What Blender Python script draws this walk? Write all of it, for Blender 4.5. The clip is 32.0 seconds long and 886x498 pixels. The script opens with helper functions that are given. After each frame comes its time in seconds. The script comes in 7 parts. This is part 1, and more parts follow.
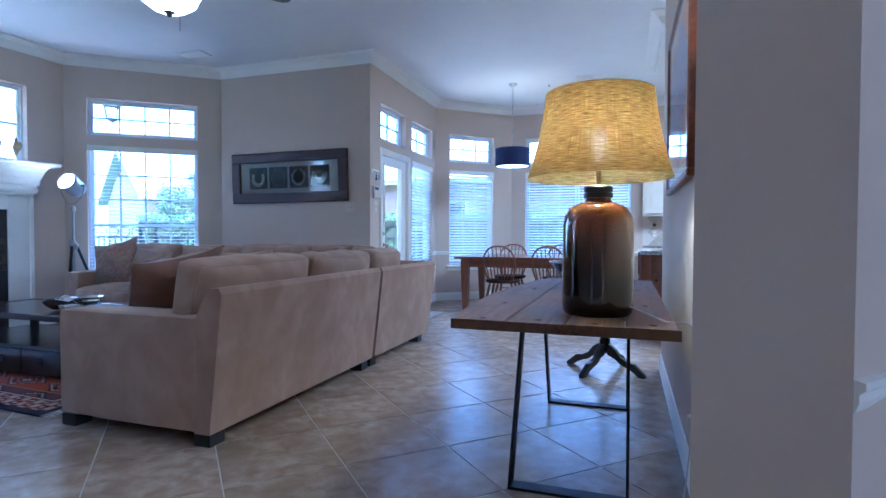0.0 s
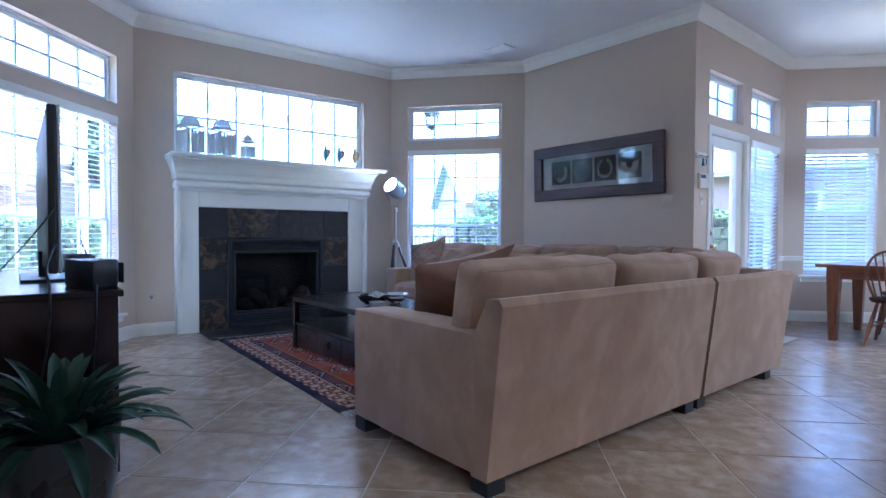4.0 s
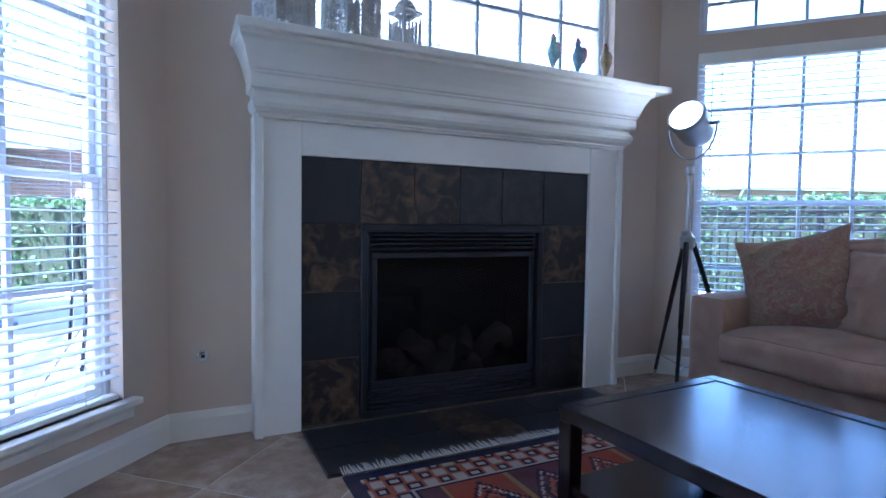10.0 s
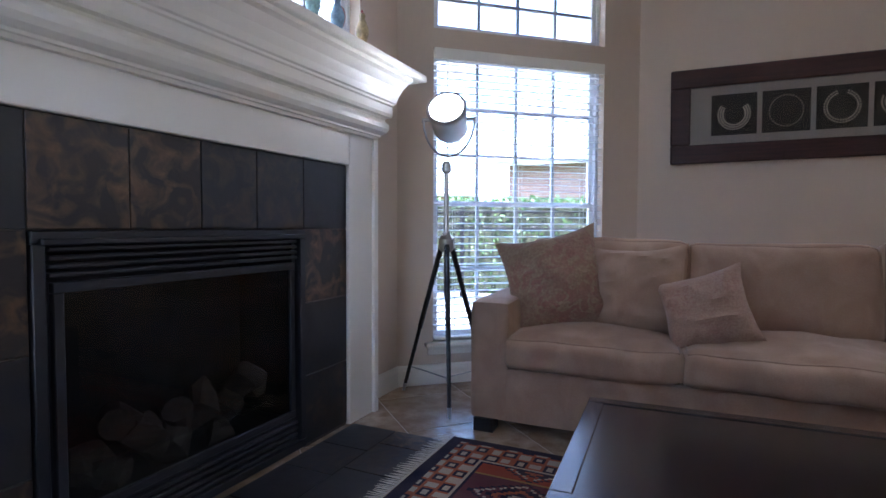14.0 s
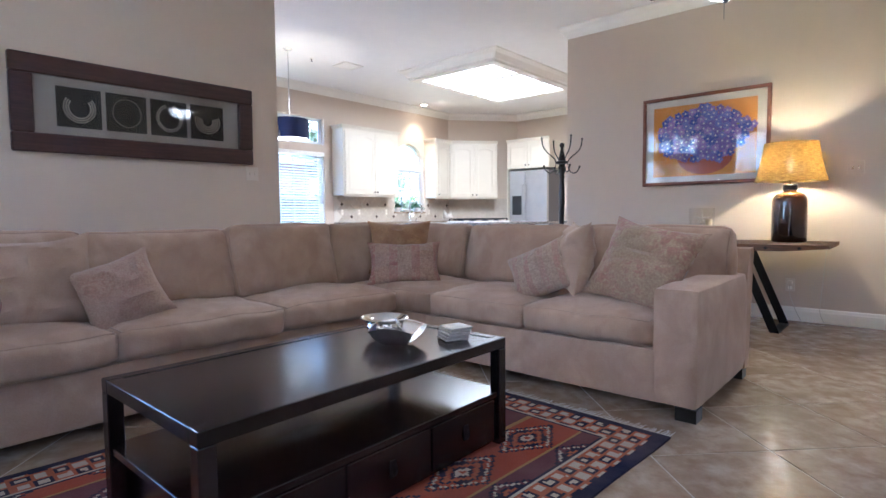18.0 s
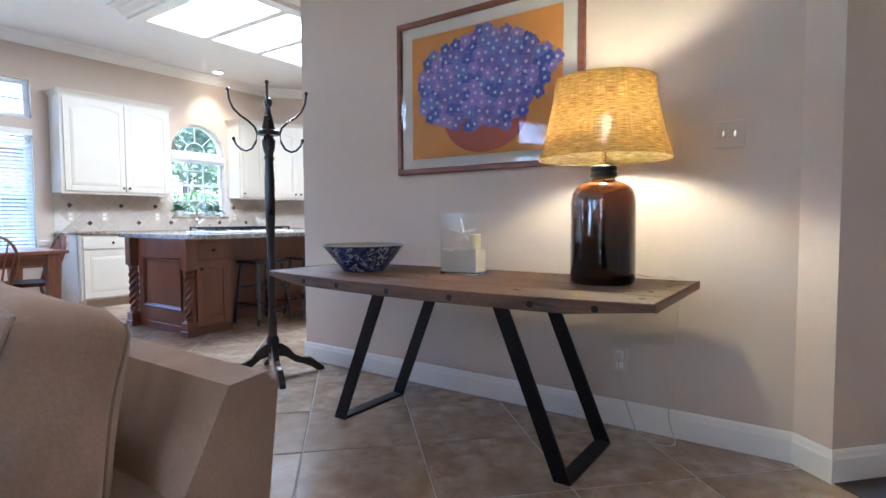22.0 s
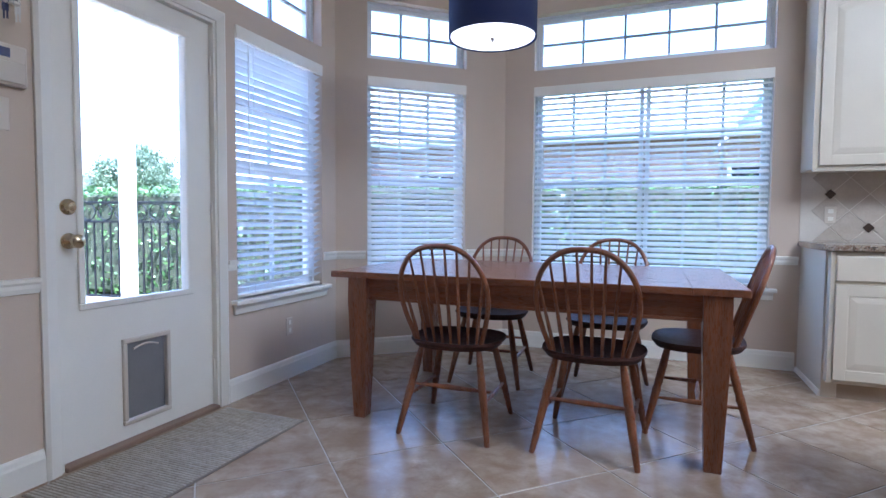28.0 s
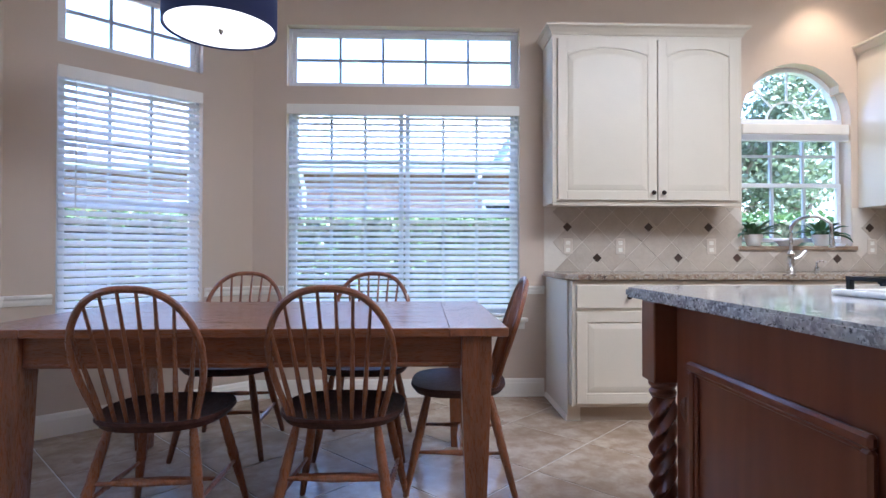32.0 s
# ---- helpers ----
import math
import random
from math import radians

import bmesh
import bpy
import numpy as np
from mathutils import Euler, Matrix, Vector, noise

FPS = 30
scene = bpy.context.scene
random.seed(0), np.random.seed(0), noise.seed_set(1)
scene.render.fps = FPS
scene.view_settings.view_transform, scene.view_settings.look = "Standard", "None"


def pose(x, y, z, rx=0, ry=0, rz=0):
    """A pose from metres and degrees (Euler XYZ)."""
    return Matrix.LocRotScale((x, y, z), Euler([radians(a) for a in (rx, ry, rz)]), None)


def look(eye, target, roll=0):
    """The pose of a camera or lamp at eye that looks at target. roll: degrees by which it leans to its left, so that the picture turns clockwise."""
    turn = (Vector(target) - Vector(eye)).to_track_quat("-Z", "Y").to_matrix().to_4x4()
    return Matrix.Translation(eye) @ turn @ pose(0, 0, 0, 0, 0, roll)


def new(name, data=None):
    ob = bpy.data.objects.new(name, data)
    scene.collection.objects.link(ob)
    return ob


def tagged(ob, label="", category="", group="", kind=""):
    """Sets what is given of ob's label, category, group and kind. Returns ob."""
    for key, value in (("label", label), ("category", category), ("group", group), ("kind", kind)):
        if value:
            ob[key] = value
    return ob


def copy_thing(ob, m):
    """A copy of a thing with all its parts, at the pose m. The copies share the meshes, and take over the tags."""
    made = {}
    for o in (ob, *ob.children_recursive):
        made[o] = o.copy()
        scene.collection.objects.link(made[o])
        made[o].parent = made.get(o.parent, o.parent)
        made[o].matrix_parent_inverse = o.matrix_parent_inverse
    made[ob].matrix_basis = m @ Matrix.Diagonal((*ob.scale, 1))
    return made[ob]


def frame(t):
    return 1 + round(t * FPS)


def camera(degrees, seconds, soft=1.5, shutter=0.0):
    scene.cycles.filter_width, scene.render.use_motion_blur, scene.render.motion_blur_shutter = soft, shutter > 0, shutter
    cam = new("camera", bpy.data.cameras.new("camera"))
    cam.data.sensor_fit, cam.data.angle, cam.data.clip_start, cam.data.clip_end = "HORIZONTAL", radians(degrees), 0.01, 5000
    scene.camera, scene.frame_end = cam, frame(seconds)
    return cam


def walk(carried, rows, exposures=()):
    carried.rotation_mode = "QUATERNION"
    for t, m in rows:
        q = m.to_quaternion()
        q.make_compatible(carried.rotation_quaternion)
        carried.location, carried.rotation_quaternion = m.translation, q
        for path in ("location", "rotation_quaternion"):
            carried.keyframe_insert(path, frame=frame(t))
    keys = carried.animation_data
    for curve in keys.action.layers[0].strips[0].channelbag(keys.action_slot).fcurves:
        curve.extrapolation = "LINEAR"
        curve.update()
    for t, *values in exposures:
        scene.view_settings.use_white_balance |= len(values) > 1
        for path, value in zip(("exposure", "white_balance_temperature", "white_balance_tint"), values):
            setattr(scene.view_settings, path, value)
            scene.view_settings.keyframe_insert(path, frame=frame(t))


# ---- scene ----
cam = camera(79.0, 32.0)
PATH = [
    (0.0, 0.000, 0.000, 1.064, 18.84, -1.47, -0.19),
    (0.5, -0.034, 0.097, 1.051, 25.19, -1.43, -0.09),
    (1.0, -0.122, 0.192, 1.060, 31.38, -1.55, -0.19),
    (1.5, -0.237, 0.296, 1.042, 36.74, -1.49, -0.19),
    (2.0, -0.343, 0.429, 1.040, 39.53, -1.49, -0.21),
    (2.5, -0.440, 0.555, 1.043, 41.99, -1.59, -0.17),
    (3.0, -0.462, 0.587, 1.044, 44.62, -1.64, -0.20),
    (3.5, -0.440, 0.626, 1.046, 47.76, -1.58, -0.24),
    (5.5, -0.540, 0.748, 1.037, 55.03, -1.44, -0.43),
    (6.0, -0.768, 0.829, 1.034, 56.02, -1.52, -0.42),
    (6.5, -1.145, 0.962, 1.038, 59.02, -1.49, -0.47),
    (7.0, -1.537, 1.104, 1.038, 61.46, -1.53, -0.45),
    (7.5, -1.941, 1.233, 1.036, 62.30, -1.69, -0.45),
    (8.0, -2.382, 1.327, 1.037, 62.51, -1.70, -0.46),
    (8.5, -2.813, 1.436, 1.030, 62.48, -1.76, -0.47),
    (9.0, -3.206, 1.607, 1.026, 62.75, -1.90, -0.46),
    (9.5, -3.584, 1.658, 1.023, 62.48, -2.18, -0.55),
    (10.0, -3.865, 1.653, 1.009, 61.80, -2.60, -0.73),
    (10.5, -4.073, 1.660, 0.999, 60.74, -2.84, -0.85),
    (11.0, -4.146, 1.669, 0.993, 59.29, -2.81, -0.87),
    (11.5, -4.154, 1.681, 0.997, 58.12, -2.61, -0.80),
    (12.0, -4.231, 1.682, 0.994, 55.85, -2.66, -0.82),
    (12.5, -4.422, 1.650, 1.000, 50.45, -2.57, -0.72),
    (13.0, -4.588, 1.602, 1.002, 42.93, -2.69, -0.57),
    (13.5, -4.696, 1.634, 1.012, 32.29, -2.67, -0.31),
    (14.0, -4.875, 1.670, 1.021, 22.52, -2.38, -0.23),
    (14.5, -5.125, 1.600, 1.016, 9.60, -2.31, -0.14),
    (15.0, -5.251, 1.483, 1.021, -0.88, -2.29, -0.08),
    (15.5, -5.409, 1.473, 1.022, -12.07, -2.55, 0.02),
    (17.5, -5.761, 1.431, 1.008, -42.18, -3.38, 0.48),
    (18.0, -5.670, 1.387, 1.012, -48.94, -3.52, 0.51),
    (18.5, -5.437, 1.300, 1.016, -53.57, -3.51, 0.54),
    (19.0, -5.135, 1.309, 1.016, -57.54, -3.58, 0.59),
    (19.5, -4.762, 1.358, 1.022, -62.57, -3.58, 0.51),
    (20.0, -4.296, 1.376, 1.027, -63.56, -3.50, 0.44),
    (20.5, -3.792, 1.435, 1.033, -63.71, -3.39, 0.32),
    (21.0, -3.323, 1.441, 1.034, -63.77, -3.27, 0.26),
    (21.5, -2.837, 1.430, 1.031, -60.64, -3.26, 0.25),
    (22.0, -2.397, 1.431, 1.032, -54.88, -3.10, 0.26),
    (22.5, -1.992, 1.431, 1.034, -43.50, -3.02, 0.30),
    (23.0, -1.720, 1.639, 1.042, -34.40, -3.02, 0.24),
    (23.5, -1.516, 1.848, 1.038, -26.25, -3.03, 0.11),
    (24.0, -1.347, 2.109, 1.043, -17.60, -2.93, 0.04),
    (24.5, -1.221, 2.482, 1.047, -9.08, -2.98, -0.04),
    (25.0, -1.099, 2.846, 1.043, -3.61, -3.05, -0.10),
    (25.5, -1.025, 3.274, 1.029, 1.14, -3.07, -0.26),
    (27.5, -0.757, 4.568, 1.033, 16.74, -3.00, -0.37),
    (28.0, -0.696, 4.714, 1.031, 21.42, -2.91, -0.43),
    (28.5, -0.634, 4.818, 1.029, 24.75, -2.85, -0.48),
    (29.0, -0.594, 4.871, 1.029, 26.47, -2.50, -0.52),
    (29.5, -0.568, 4.922, 1.029, 27.30, -1.74, -0.59),
    (30.0, -0.504, 5.001, 1.026, 27.30, -1.06, -0.63),
    (30.5, -0.512, 5.076, 1.021, 23.51, -0.34, -0.62),
    (31.0, -0.533, 5.110, 1.025, 15.14, 0.19, -0.46),
    (31.5, -0.564, 5.150, 1.032, 6.80, 0.56, -0.24),
    (32.0, -0.638, 5.183, 1.034, -2.07, 0.59, -0.07),
]
walk(cam, [(t, pose(x, y, z, 90 + pitch, roll, yaw)) for t, x, y, z, yaw, pitch, roll in PATH],
     [(0, 3.90, 3880, 9), (3, 3.97, 4100, 11), (7, 3.74, 4350, 12), (9, 3.52, 4250, 12), (12, 3.44, 4850, 15), (14, 3.64, 5100, 16), (15, 3.90, 5100, 15), (18, 4.43, 4900, 13), (21, 4.16, 4850, 13), (22, 4.28, 4700, 11), (23, 4.24, 4450, 12), (25, 3.80, 4700, 12), (26, 3.52, 4700, 12), (28, 3.48, 4700, 13), (32, 3.51, 5050, 16)])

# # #

> [EXERCISE TASK]
Pick out lines containing the word "rows", each one as written.

> [RESULT FOR THIS TASK]
def walk(carried, rows, exposures=()):
    for t, m in rows:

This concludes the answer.